Bundeswehr bildet Afghanistan aus: Fragwürdige Strategie ohne Alternative

Etwa 300.000 afghanische Soldaten und Polizisten sollen ausgebildet werden. Eine schwierige Mission. Die Reaktionen auf "Partnerring" fallen sehr unterschiedlich aus.

Ein deutscher Soldat auf Patrouille vor den Toren von Kundus. Das Verhältnis zur afghanischen Bevölkerung gespannt. Bild: reuters

BERLIN taz | Den vielleicht größten Einschnitt in den Alltag der Bundeswehrsoldaten in Afghanistan gab es in diesem Februar.

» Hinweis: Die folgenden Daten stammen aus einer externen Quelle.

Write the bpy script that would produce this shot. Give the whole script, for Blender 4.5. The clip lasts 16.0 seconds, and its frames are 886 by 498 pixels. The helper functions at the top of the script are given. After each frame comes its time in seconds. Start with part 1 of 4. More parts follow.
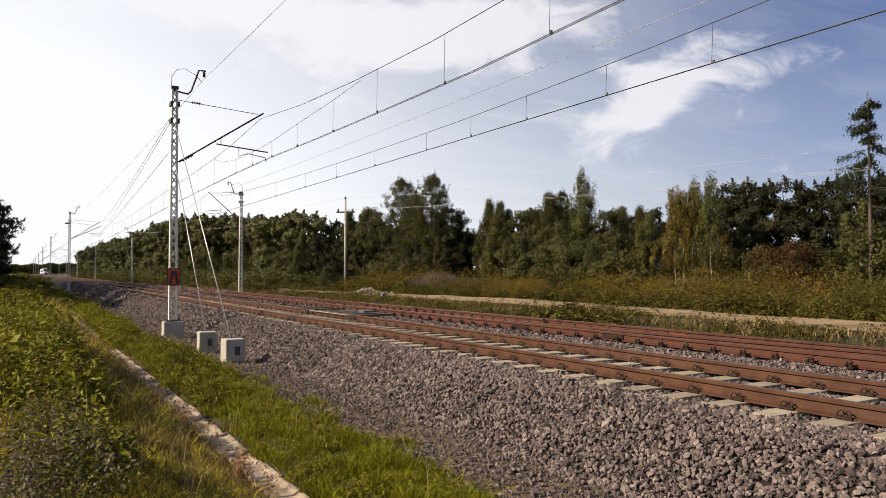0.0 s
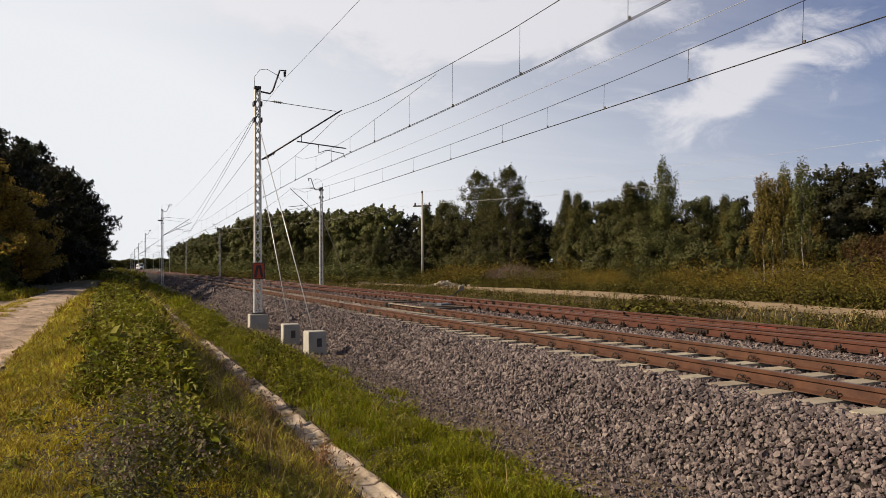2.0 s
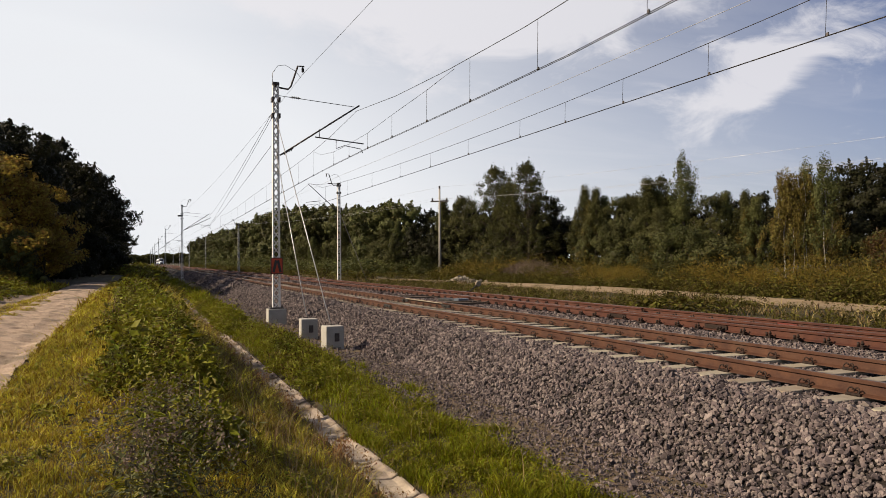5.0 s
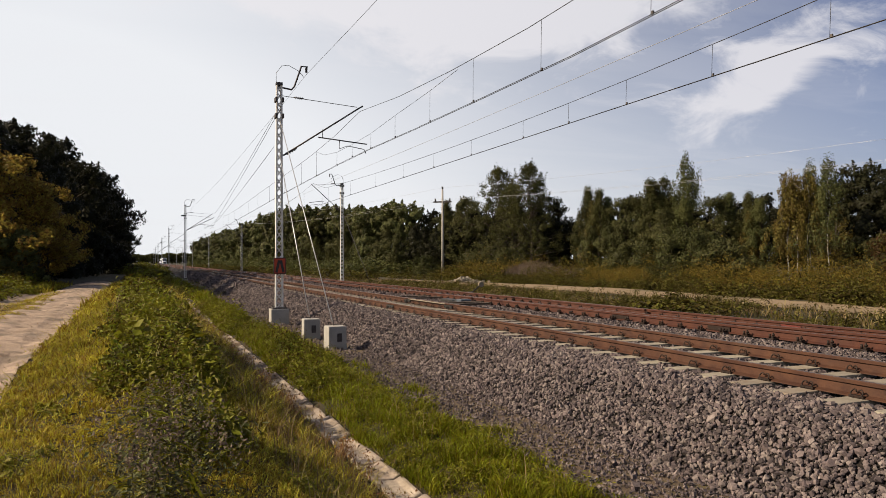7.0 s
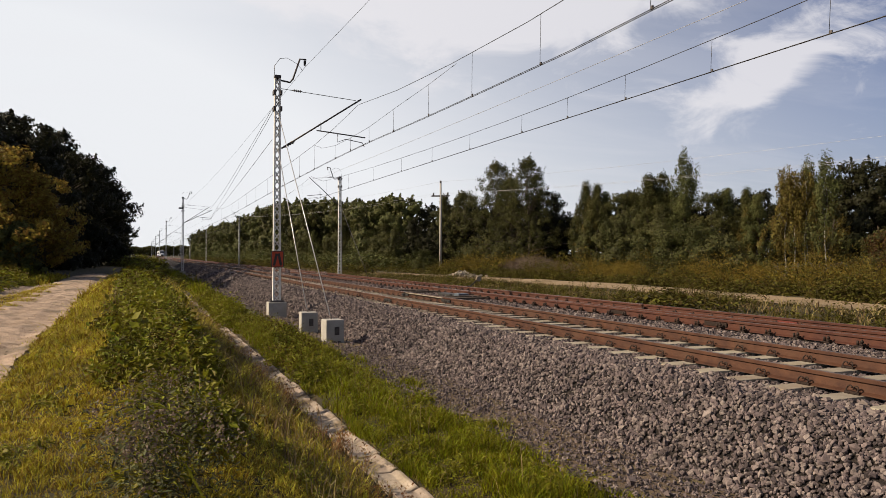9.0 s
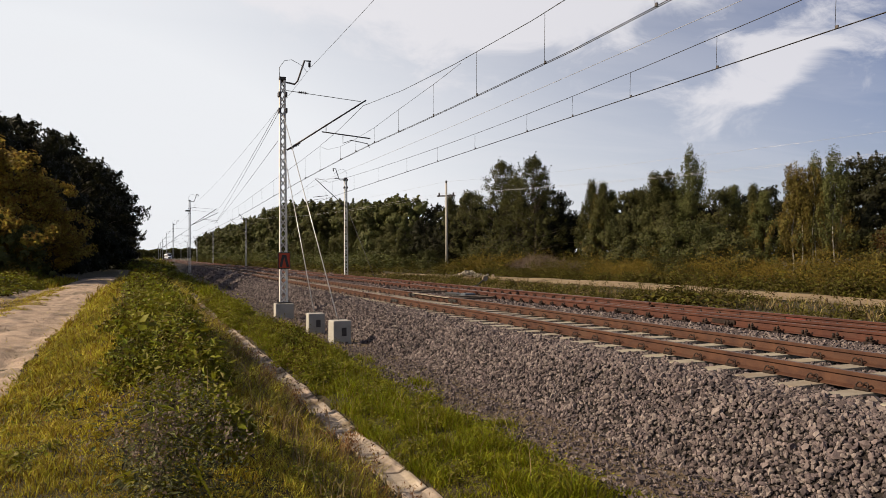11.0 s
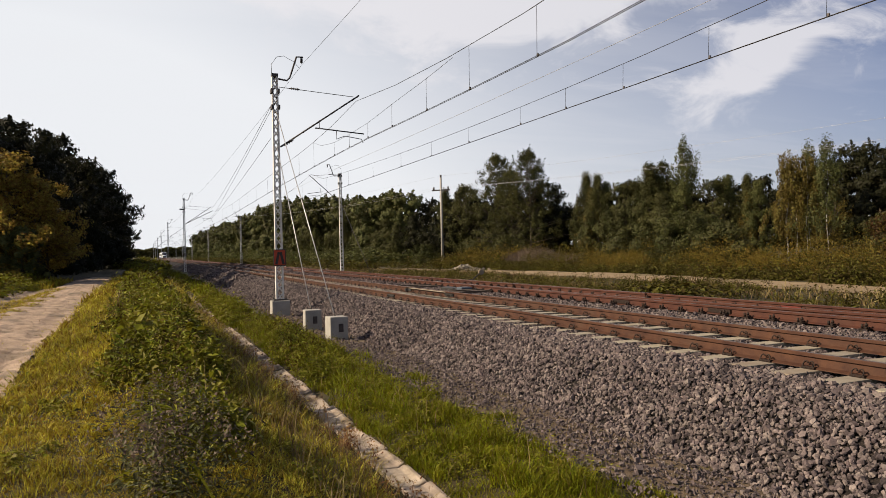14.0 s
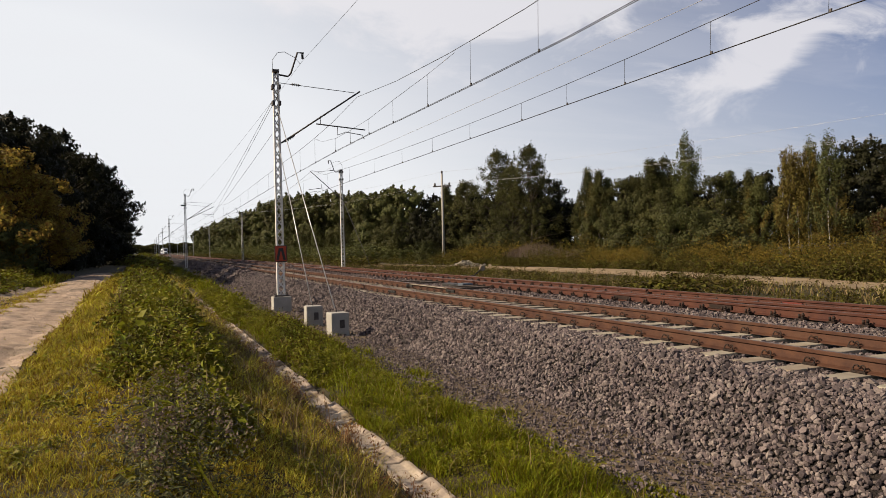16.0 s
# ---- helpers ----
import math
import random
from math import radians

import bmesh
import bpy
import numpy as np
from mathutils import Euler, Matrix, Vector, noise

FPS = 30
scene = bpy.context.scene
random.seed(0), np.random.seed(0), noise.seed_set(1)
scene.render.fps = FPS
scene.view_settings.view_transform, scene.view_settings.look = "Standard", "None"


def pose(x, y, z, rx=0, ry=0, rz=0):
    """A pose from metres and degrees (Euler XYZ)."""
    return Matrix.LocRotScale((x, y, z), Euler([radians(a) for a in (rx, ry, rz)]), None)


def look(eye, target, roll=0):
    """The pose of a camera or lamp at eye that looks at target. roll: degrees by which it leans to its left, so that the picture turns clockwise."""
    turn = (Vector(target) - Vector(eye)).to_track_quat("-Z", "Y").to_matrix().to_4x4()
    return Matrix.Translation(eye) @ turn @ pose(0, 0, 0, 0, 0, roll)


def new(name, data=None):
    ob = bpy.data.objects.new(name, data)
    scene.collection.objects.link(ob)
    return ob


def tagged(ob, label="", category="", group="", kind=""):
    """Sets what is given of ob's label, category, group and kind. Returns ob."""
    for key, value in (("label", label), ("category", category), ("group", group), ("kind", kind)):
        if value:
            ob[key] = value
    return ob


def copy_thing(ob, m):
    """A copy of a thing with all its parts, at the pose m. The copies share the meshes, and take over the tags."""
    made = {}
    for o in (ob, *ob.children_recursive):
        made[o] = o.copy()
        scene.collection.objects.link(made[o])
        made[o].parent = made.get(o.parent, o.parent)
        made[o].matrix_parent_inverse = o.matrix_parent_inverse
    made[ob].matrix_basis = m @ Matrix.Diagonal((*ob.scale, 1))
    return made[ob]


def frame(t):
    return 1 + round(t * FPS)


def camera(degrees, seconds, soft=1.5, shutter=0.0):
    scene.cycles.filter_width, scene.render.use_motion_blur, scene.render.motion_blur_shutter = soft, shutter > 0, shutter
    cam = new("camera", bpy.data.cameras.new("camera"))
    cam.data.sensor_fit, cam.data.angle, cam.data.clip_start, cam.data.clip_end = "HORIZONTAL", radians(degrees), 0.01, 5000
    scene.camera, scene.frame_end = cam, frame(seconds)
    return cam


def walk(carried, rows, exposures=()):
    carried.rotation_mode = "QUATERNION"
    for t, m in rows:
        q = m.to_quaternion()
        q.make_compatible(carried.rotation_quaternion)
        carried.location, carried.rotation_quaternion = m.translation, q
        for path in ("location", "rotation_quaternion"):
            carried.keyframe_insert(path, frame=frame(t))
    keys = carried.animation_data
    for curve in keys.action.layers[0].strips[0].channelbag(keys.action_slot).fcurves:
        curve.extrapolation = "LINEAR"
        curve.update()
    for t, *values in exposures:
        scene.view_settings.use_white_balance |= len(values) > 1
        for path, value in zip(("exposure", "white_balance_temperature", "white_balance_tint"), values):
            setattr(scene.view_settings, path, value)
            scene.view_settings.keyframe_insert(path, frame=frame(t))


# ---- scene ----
# ---- the camera and its way: x across the tracks, y along them, z = 0 on the rail heads ----
cam = camera(64.0, 16.0, soft=0.65)
EYE = (0.0, 0.0, 1.27)
ROWS = [
    (0.0, 91.835, 0.163, -30.612), (0.5, 91.606, 0.257, -28.780), (1.0, 91.226, 0.158, -28.061),
    (1.5, 91.189, 0.471, -25.492), (2.0, 91.302, 0.490, -24.411), (2.5, 91.448, 0.455, -24.021),
    (3.0, 91.198, 0.626, -23.778), (3.5, 91.037, 0.728, -23.775), (4.0, 91.008, 0.744, -23.218),
    (6.5, 90.881, 0.137, -23.012), (7.0, 90.984, 0.211, -22.794), (7.5, 90.611, 0.369, -22.858),
    (8.0, 90.819, 0.333, -22.758), (8.5, 90.777, 0.214, -22.673), (9.0, 90.508, -0.128, -22.975),
    (11.5, 90.500, 0.528, -22.432), (12.0, 90.486, 0.626, -22.720), (12.5, 90.597, 0.847, -22.921),
    (13.0, 90.426, 1.203, -22.559), (13.5, 90.235, 1.389, -22.628), (14.0, 90.043, 1.403, -22.819),
    (14.5, 90.064, 1.317, -23.025), (15.0, 89.940, 1.684, -22.674), (15.5, 89.915, 1.410, -22.660),
    (16.0, 89.727, 1.400, -22.730),
]
walk(cam, [(t, pose(*EYE, a, b, c)) for t, a, b, c in ROWS], exposures=[(0.0, 1.14), (0.5, 1.0), (1.0, 0.97), (2.0, 0.92), (16.0, 0.92)])

# ---- sky and sun ----
SUN_EL, SUN_AZ = radians(33), radians(-75)     # azimuth from +y, clockwise
world = bpy.data.worlds.new("sky")
scene.world = world
world.use_nodes = True
wn, wl = world.node_tree.nodes, world.node_tree.links
wn.clear()


def wnode(kind, **values):
    n = wn.new(kind)
    for k, v in values.items():
        n.inputs[k].default_value = v
    return n


def wmath(op, a, b):
    n = wn.new("ShaderNodeMath")
    n.operation = op
    for i, v in enumerate((a, b)):
        if isinstance(v, (int, float)):
            n.inputs[i].default_value = v
        else:
            wl.new(v, n.inputs[i])
    return n.outputs[0]


sky = wn.new("ShaderNodeTexSky")
sky.sky_type, sky.sun_disc = "NISHITA", False
sky.sun_elevation, sky.sun_rotation = SUN_EL, SUN_AZ
sky.air_density, sky.dust_density, sky.ozone_density = 1.15, 0.7, 4.5
coord = wn.new("ShaderNodeTexCoord")
sep = wn.new("ShaderNodeSeparateXYZ")
wl.new(coord.outputs["Generated"], sep.inputs[0])
height = wmath("ADD", wmath("MAXIMUM", sep.outputs[2], 0.0), 0.06)
flat = wn.new("ShaderNodeCombineXYZ")
wl.new(wmath("DIVIDE", sep.outputs[0], height), flat.inputs[0])
wl.new(wmath("DIVIDE", sep.outputs[1], height), flat.inputs[1])
turned = wn.new("ShaderNodeMapping")
turned.inputs["Rotation"].default_value = (0, 0, radians(-14))
turned.inputs["Scale"].default_value = (0.42, 1.25, 1.0)
wl.new(flat.outputs[0], turned.inputs[0])
big = wnode("ShaderNodeTexNoise", Scale=1.15, Detail=10.0, Roughness=0.62, Distortion=0.7)
wl.new(turned.outputs[0], big.inputs["Vector"])
ramp = wn.new("ShaderNodeValToRGB")
ramp.color_ramp.elements[0].position, ramp.color_ramp.elements[1].position = 0.46, 0.60
wl.new(big.outputs["Fac"], ramp.inputs[0])
parts = wn.new("ShaderNodeSeparateXYZ")
wl.new(flat.outputs[0], parts.inputs[0])
# banks of high cloud over the line, thin veils elsewhere: across and up, seen from the verge
AHEAD = radians(22.7)
fwd = wmath("MAXIMUM", wmath("ADD", wmath("MULTIPLY", sep.outputs[0], math.sin(AHEAD)), wmath("MULTIPLY", sep.outputs[1], math.cos(AHEAD))), 0.2)
across = wmath("DIVIDE", wmath("SUBTRACT", wmath("MULTIPLY", sep.outputs[0], math.cos(AHEAD)), wmath("MULTIPLY", sep.outputs[1], math.sin(AHEAD))), fwd)
above = wmath("DIVIDE", sep.outputs[2], fwd)
drift = 0.0
for cu, cv, lu, lv, tilt, dense in ((-0.12, 0.365, 0.30, 0.055, -9, 1.2), (0.20, 0.355, 0.22, 0.05, 16, 1.05), (0.455, 0.262, 0.125, 0.045, 36, 1.25), (0.60, 0.30, 0.12, 0.03, 12, 0.35), (-0.02, 0.52, 0.5, 0.06, 4, 0.6)):
    c, n = math.cos(radians(tilt)), math.sin(radians(tilt))
    du, dv = wmath("SUBTRACT", across, cu), wmath("SUBTRACT", above, cv)
    a = wmath("DIVIDE", wmath("ADD", wmath("MULTIPLY", du, c), wmath("MULTIPLY", dv, n)), lu)
    b = wmath("DIVIDE", wmath("SUBTRACT", wmath("MULTIPLY", dv, c), wmath("MULTIPLY", du, n)), lv)
    fall = wmath("DIVIDE", dense, wmath("ADD", 1.0, wmath("POWER", wmath("ADD", wmath("MULTIPLY", a, a), wmath("MULTIPLY", b, b)), 1.6)))
    drift = wmath("ADD", drift, fall)
plane = wn.new("ShaderNodeCombineXYZ")
wl.new(across, plane.inputs[0])
wl.new(above, plane.inputs[1])
streak = wn.new("ShaderNodeMapping")
streak.inputs["Rotation"].default_value, streak.inputs["Scale"].default_value = (0, 0, radians(-24)), (1.0, 2.0, 1.0)
wl.new(plane.outputs[0], streak.inputs[0])
ragged = wnode("ShaderNodeTexNoise", Scale=7.5, Detail=10.0, Roughness=0.62, Distortion=0.5)
wl.new(streak.outputs[0], ragged.inputs["Vector"])
edge = wn.new("ShaderNodeMapRange")
edge.interpolation_type = "SMOOTHSTEP"
for k, v in ((1, 0.26), (2, 0.95), (3, 0.0), (4, 0.8)):
    edge.inputs[k].default_value = v
wl.new(wmath("ADD", wmath("MULTIPLY", drift, 0.75), wmath("MULTIPLY", wmath("SUBTRACT", ragged.outputs["Fac"], 0.5), 2.1)), edge.inputs[0])
cover = wmath("MAXIMUM", edge.outputs[0], wmath("MULTIPLY", ramp.outputs[0], 0.10))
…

Drei deutsche Soldaten starben in der Provinz Baghlan, nachdem ein afghanisches Mitglied der Nationalarmee das Feuer auf sie eröffnet hatte - im eigenen Lager am Stützpunkt "OP North". Der Täter gehörte zu den afghanischen Soldaten, die von der Bundeswehr im Rahmen des "Partnering" ausgebildet werden.

Partnering gehört heute zu den wichtigsten Elementen der Bundeswehr in Afghanistan. Denn nur mit einer gut ausgebildeten Armee und Polizei kann die Sicherheitsverantwortung den Afghanen übergeben werden. Erst seit dem vergangenen Jahr wird Partnering im Norden angewendet. Bis Ende dieses Jahres sollen 170.000 afghanische Soldaten und 134.000 Polizisten ausgebildet worden sein. Partnering wird im deutschen Verantwortungsbereich in Nordafghanistan mit zwei Ausbildungs- und Schutzbataillonen in Kundus und Masar-i-Scharif umgesetzt. Jeweils rund 650 Bundeswehrsoldaten sind daran beteiligt. In der Praxis begleiten die Bundeswehrsoldaten ihre afghanischen Partner im Ernstfall auch bei Kämpfen.

Aus Bundeswehrkreisen hört man, dass die Zusammenarbeit sehr unterschiedlich verläuft. In einigen Fällen sprechen Soldaten von "gutem, engem Kontakt", in anderen Fällen von fehlendem Vertrauen. Ein Problem sei demnach, dass die afghanischen Einheiten im Land oft versetzt werden und damit keine dauerhafte Zusammenarbeit ermöglicht wird.

"Kein Idealismus, kein Gemeinsinn"

Auch der niedrige Ausbildungsstand der eingesetzten Soldaten oder Polizisten ist ein Problem - die meisten Afghanen sind Analphabeten. Zudem bemängelt mancher Bundeswehrsoldat die fehlende Einstellung der Partner. "Es gibt bei vielen keinen Idealismus, keinen Gemeinsinn", heißt es. So versuchten die Auszubildenden bei Gelegenheit, unter Vorwänden Ausrüstung zu behalten.

Der Zwischenfall in Baghlan wird in Bundeswehrkreisen als Zäsur bewertet. Dass es grundsätzlich passieren könnte, sei den Soldaten klar gewesen. Doch mit einer solchen Aktion könne leicht "ein Keil zwischen Soldaten und Afghanen getrieben werden", heißt es. Verteidigungsminister Thomas de Maizière (CDU) will an der Strategie des Partnering festhalten, kündigte aber härtere Kontrollen in den Lagern an. Einen Satz hört man oft, wenn es um Partnering geht: Es gibt keine Alternative.